Chief Justice Warren Burger issued the unanimous opinion with input from seven other Justices in July 1974. President Richard Nixon sought to block Watergate special prosecutor Leon Jaworski from getting access to unedited tapes of conversations made inside the White House. The recordings were believed to indicate a cover-up initiated by Nixon; instead, Nixon had supplied edited transcripts of the conversations and claimed executive privilege.

Nixon’s attorneys argued the President was entitled to the absolute privilege of confidentiality for all his communications under various interpretations of the Constitution, and that the separation of powers doctrine blocked him from honoring a judicial subpoena in an ongoing criminal prosecution.

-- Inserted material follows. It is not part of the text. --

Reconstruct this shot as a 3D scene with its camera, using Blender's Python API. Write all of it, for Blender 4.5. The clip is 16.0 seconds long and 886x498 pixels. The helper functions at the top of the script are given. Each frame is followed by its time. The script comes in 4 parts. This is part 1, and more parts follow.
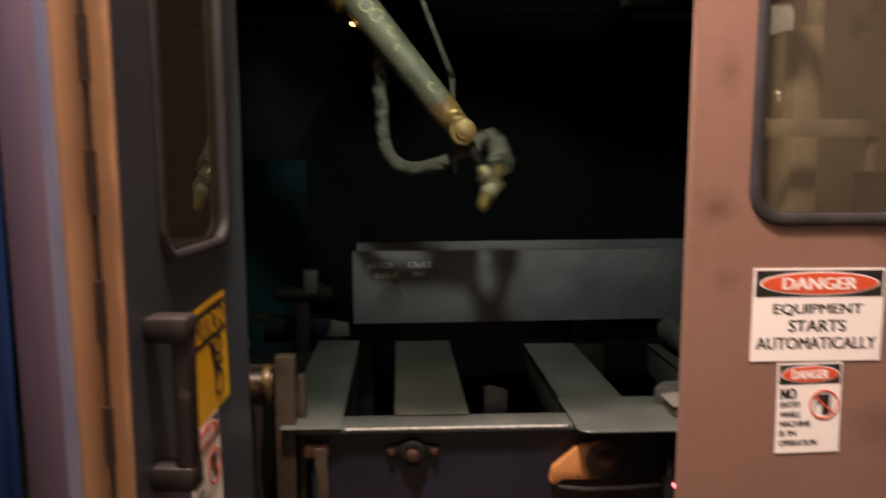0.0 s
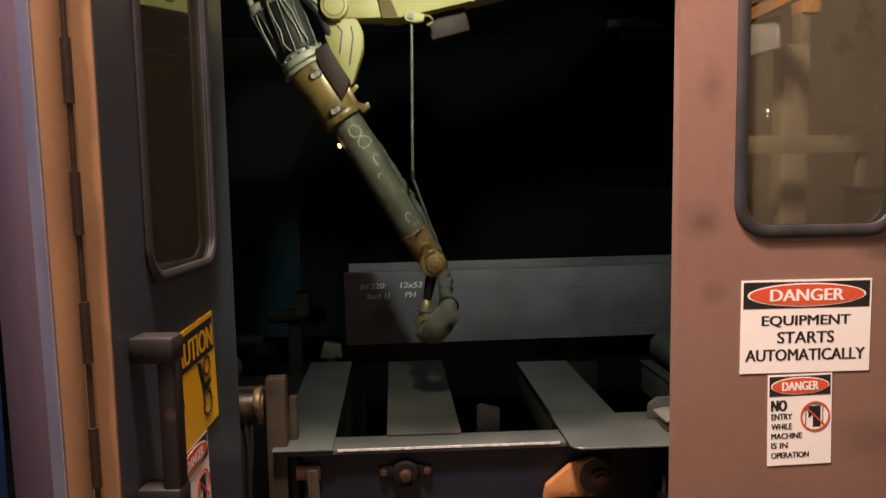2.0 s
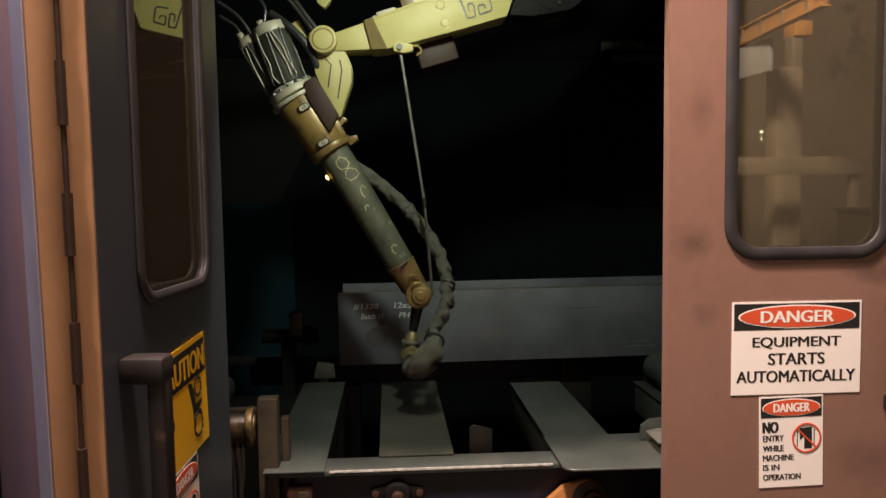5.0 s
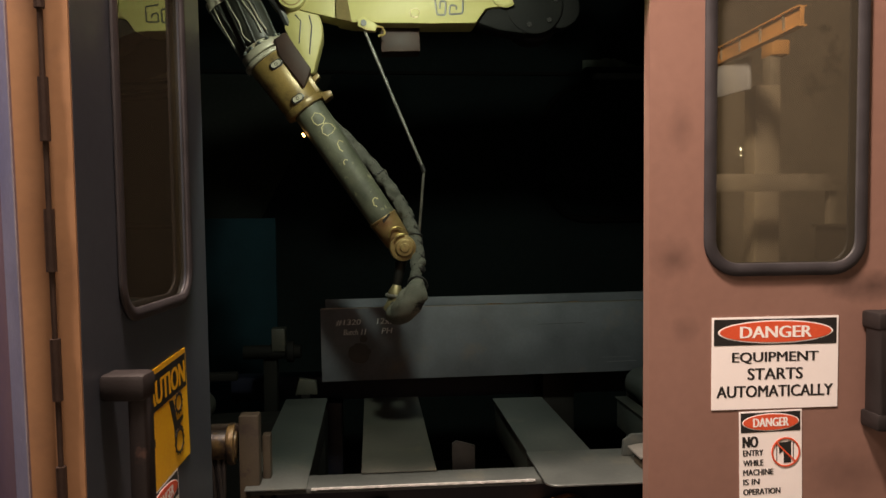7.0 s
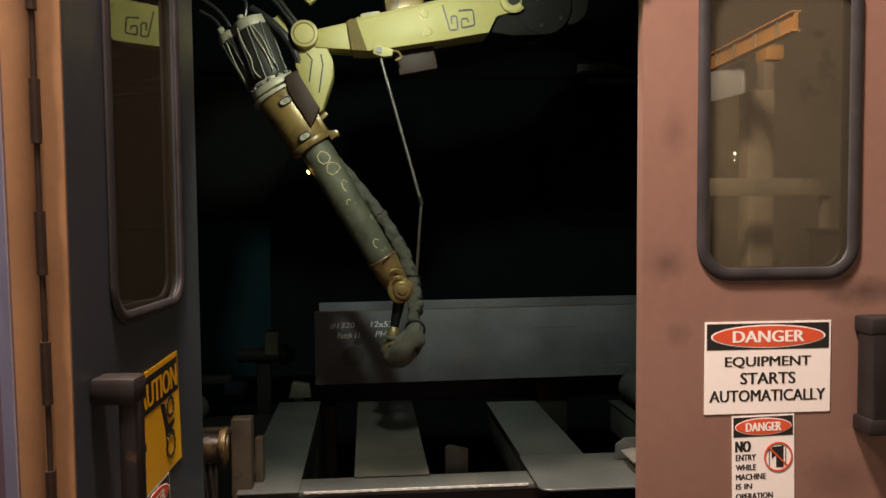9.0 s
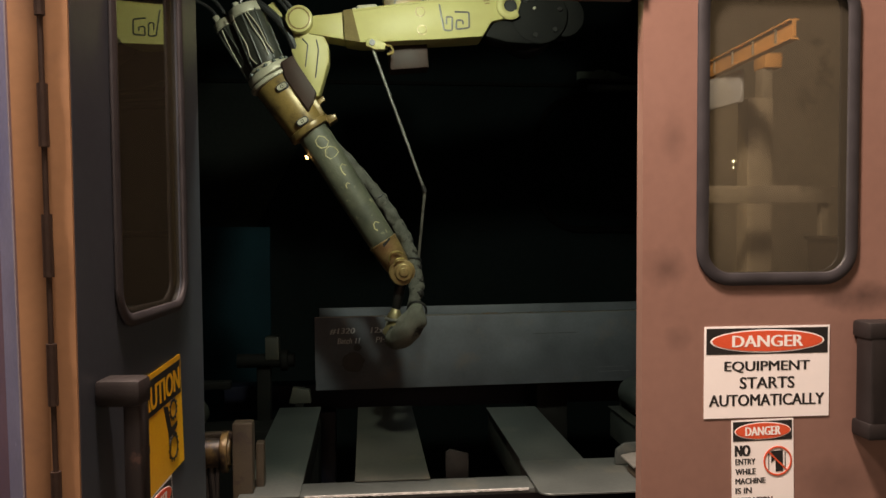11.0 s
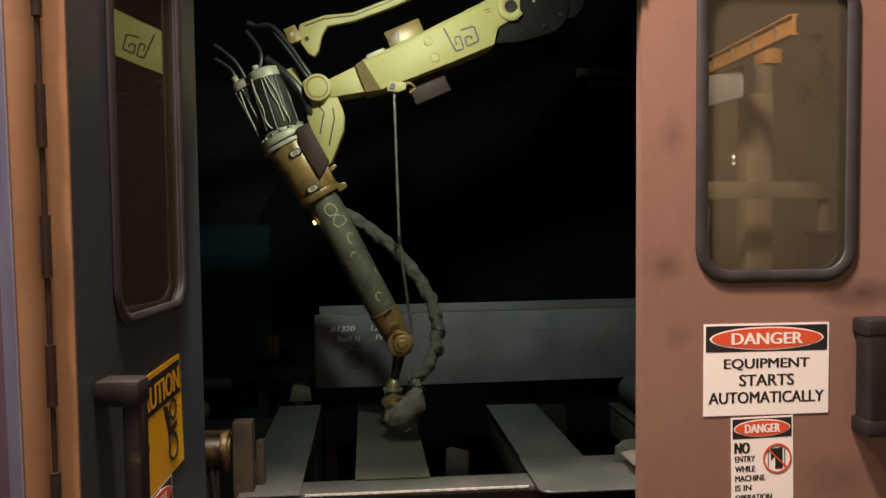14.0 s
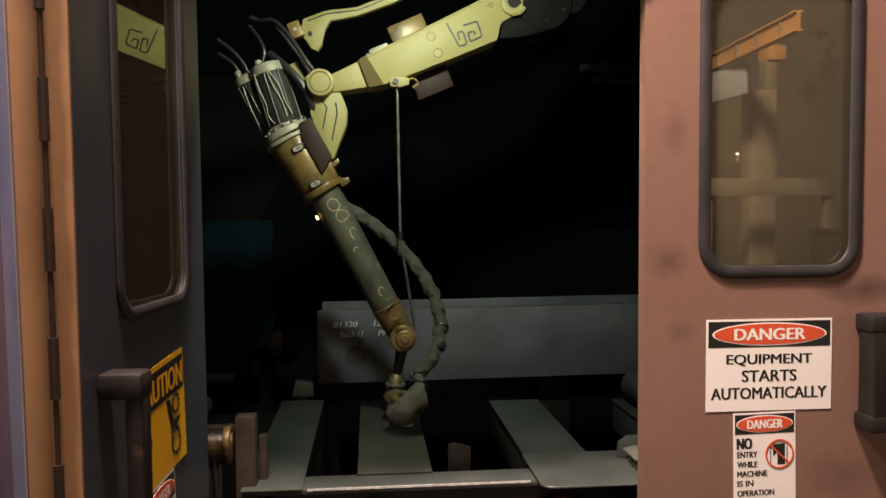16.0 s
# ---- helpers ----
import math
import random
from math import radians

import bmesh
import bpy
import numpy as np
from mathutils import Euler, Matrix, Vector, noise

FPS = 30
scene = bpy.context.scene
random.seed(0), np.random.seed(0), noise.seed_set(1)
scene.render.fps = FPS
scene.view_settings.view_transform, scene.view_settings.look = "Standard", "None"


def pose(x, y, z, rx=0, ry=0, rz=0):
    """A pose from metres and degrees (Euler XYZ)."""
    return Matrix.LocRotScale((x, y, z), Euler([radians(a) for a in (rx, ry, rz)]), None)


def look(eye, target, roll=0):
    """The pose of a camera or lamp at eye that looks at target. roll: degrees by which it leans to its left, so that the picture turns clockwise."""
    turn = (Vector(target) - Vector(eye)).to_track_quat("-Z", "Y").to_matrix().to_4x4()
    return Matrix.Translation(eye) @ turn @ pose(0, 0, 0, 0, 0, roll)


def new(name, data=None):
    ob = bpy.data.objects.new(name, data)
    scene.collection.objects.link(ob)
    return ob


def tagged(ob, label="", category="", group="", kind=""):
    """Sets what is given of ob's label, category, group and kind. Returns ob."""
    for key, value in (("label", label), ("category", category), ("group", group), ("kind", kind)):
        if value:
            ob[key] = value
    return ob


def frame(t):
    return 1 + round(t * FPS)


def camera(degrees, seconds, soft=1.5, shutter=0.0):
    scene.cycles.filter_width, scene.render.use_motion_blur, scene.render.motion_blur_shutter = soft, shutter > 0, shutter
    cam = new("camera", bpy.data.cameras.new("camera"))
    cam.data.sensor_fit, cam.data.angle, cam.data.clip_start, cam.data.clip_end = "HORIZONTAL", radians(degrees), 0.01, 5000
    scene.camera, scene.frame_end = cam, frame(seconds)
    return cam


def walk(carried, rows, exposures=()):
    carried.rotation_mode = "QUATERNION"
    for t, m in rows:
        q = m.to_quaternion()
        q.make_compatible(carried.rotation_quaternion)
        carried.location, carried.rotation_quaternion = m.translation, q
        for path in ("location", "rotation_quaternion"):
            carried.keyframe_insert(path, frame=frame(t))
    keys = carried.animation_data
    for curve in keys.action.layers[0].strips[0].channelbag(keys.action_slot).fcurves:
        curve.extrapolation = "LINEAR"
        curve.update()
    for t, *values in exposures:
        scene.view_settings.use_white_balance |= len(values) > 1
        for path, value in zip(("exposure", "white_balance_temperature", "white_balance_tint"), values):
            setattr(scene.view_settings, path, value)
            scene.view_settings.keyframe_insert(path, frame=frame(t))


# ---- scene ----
cam = camera(60.0, 16.0, shutter=0.5)
PATH = [
    (0, (-0.04, 0.169, 1.468), (0.073, 2.151, 1.226), 0.1),
    (0.1, (-0.032, 0.172, 1.458), (0.115, 2.15, 1.207), 0.0),
    (0.2, (-0.032, 0.172, 1.457), (0.116, 2.15, 1.2015), 0.0),
    (0.3, (-0.032, 0.172, 1.457), (0.1075, 2.15, 1.1935), 0.0),
    (0.4, (-0.032, 0.172, 1.457), (0.1125, 2.15, 1.198), 0.0),
    (0.5, (-0.032, 0.172, 1.457), (0.121, 2.15, 1.205), 0.0),
    (0.8, (-0.034, 0.17, 1.458), (0.1, 2.153, 1.25), -0.35),
    (1, (-0.035, 0.169, 1.458), (0.081, 2.155, 1.252), -0.6),
    (1.5, (-0.028, 0.164, 1.46), (0.09, 2.151, 1.266), -0.7),
    (2, (-0.028, 0.163, 1.46), (0.099, 2.15, 1.275), -0.8),
    (2.5, (-0.026, 0.163, 1.461), (0.108, 2.15, 1.278), -1.0),
    (3, (-0.02, 0.162, 1.46), (0.12, 2.15, 1.291), -1.0),
    (3.5, (-0.021, 0.158, 1.462), (0.118, 2.148, 1.308), -1.0),
    (4, (-0.022, 0.158, 1.462), (0.106, 2.148, 1.306), -0.7),
    (6.5, (-0.02, 0.151, 1.464), (0.155, 2.141, 1.371), -0.5),
    (7, (-0.022, 0.15, 1.464), (0.162, 2.14, 1.37), -0.5),
    (7.5, (-0.022, 0.15, 1.464), (0.161, 2.14, 1.376), -0.4),
    (8, (-0.023, 0.152, 1.465), (0.175, 2.141, 1.384), -0.3),
    (8.5, (-0.025, 0.152, 1.464), (0.172, 2.141, 1.379), -0.2),
    (9, (-0.019, 0.151, 1.465), (0.178, 2.139, 1.379), -0.3),
    (11.5, (-0.025, 0.141, 1.46), (0.175, 2.13, 1.395), -0.2),
    (12, (-0.017, 0.143, 1.467), (0.174, 2.131, 1.38), -0.0),
    (12.5, (-0.021, 0.142, 1.466), (0.169, 2.132, 1.382), -0.1),
    (13, (-0.021, 0.141, 1.464), (0.167, 2.13, 1.384), -0.3),
    (13.5, (-0.018, 0.141, 1.464), (0.176, 2.13, 1.386), -0.4),
    (14, (-0.022, 0.142, 1.464), (0.177, 2.131, 1.388), -0.4),
    (14.5, (-0.023, 0.142, 1.466), (0.171, 2.131, 1.391), -0.4),
    (15, (-0.023, 0.142, 1.464), (0.167, 2.132, 1.387), -0.4),
    (15.5, (-0.021, 0.142, 1.464), (0.168, 2.131, 1.381), -0.4),
    (16, (-0.021, 0.142, 1.461), (0.17, 2.131, 1.376), -0.3),
]
walk(cam, [(t, look(e, a, r)) for t, e, a, r in PATH],
     exposures=[(0, 0.03, 6450, 12), (2.5, 0.0, 6400, 11), (5.0, -0.08, 6350, 8), (8.0, -0.12, 6300, 6), (16, -0.12, 6300, 6)])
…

The Burger Court’s opinion recognized the right of executive privilege, but it also said executive privilege did not apply in Nixon’s case. Chief Justice Burger’s decision went back to the seminal case of United States v. Burr  in 1807 to explain its reasoning. In the Aaron Burr treason trial, Chief Justice John Marshall, sitting on a circuit court, ruled that a subpoena could be issued to President Thomas Jefferson to produce documents.

Burger agreed with Marshall’s argument that an information request to a President from a court was a special case. “We agree with Mr. Chief Justice Marshall's observation, therefore, that ‘in no case of this kind would a court be required to proceed against the president as against an ordinary individual,’” Burger said.

But the concept of executive privilege was not absolute. Again, the Burger decision quoted Chief Justice Marshall in his role as a judge in the Burr treason trial. “Marshall's statement cannot be read to mean in any sense that a President is above the law, but relates to the singularly unique role under Art. II of a President's communications and activities, related to the performance of duties under that Article,” Burger said.

In the end, the Burger Court said that “absent a claim of need to protect military, diplomatic, or sensitive national security secrets, we find it difficult to accept the argument that even the very important interest in confidentiality of Presidential communications is significantly diminished by production of such material.”

The Burger decision also made it clear that the Court could decide the issue, citing another landmark case, Youngstown Sheet & Tube, and Justice Robert Jackson’s concurring opinion. “The Framers of the Constitution sought to provide a comprehensive system, but the separate powers were not intended to operate with absolute independence,” Burger’s opinion said. He then pointed to a quote from Jackson’s opinion: “While the Constitution diffuses power the better to secure liberty, it also contemplates that practice will integrate the dispersed powers into a workable government.”

In the United States v. Burr case, President Jefferson said that Marshall’s decision was wrong, but he would voluntarily supply the documents. This was a typical reaction from most Presidents confronted with such requests.

Former Watergate prosecutor and Harvard law scholar Archibald Cox detailed the history of these encounters in a law review article updated in 1974 just after the Watergate Tapes decision. By Cox’s estimate, there were 20 occasions where 13 Presidents between the George Washington and John F. Kennedy administrations refused to turn over information to Congress. In some cases, Presidents had legitimate confidentiality reasons for withholding information or there wasn’t a clear mandate from Congress.

Other examples included a decision in 1796 by President Washington related to a House request for documents related to the controversial Jay Treaty. Washington decided that the House didn’t have a right to see the documents because it didn’t consent to treaties. Instead, he sent them to the Senate. Only two Presidents, Andrew Jackson and Theodore Roosevelt, withheld information from Congress on what Cox said were grounds that couldn’t be easily justified.

A  2014 research report from the Congressional Research Service looks at what happens when there has been a conflict over executive privilege between the President and Congress that has spilled over into the courts. “Few such inter-branch disputes over access to information have reached the courts for substantive resolution. The vast majority of these disputes are resolved through political negotiation and accommodation,” the CRS said in late 2014.

“There have been only four cases involving information access disputes between Congress and the executive, and two of these resulted in decisions on the merits,” it said. But since the Eisenhower era, every presidential administration through the Obama era has asserted executive privilege at least once when presented with a request from Congress

Scott Bomboy is the editor in chief of the National Constitution Center.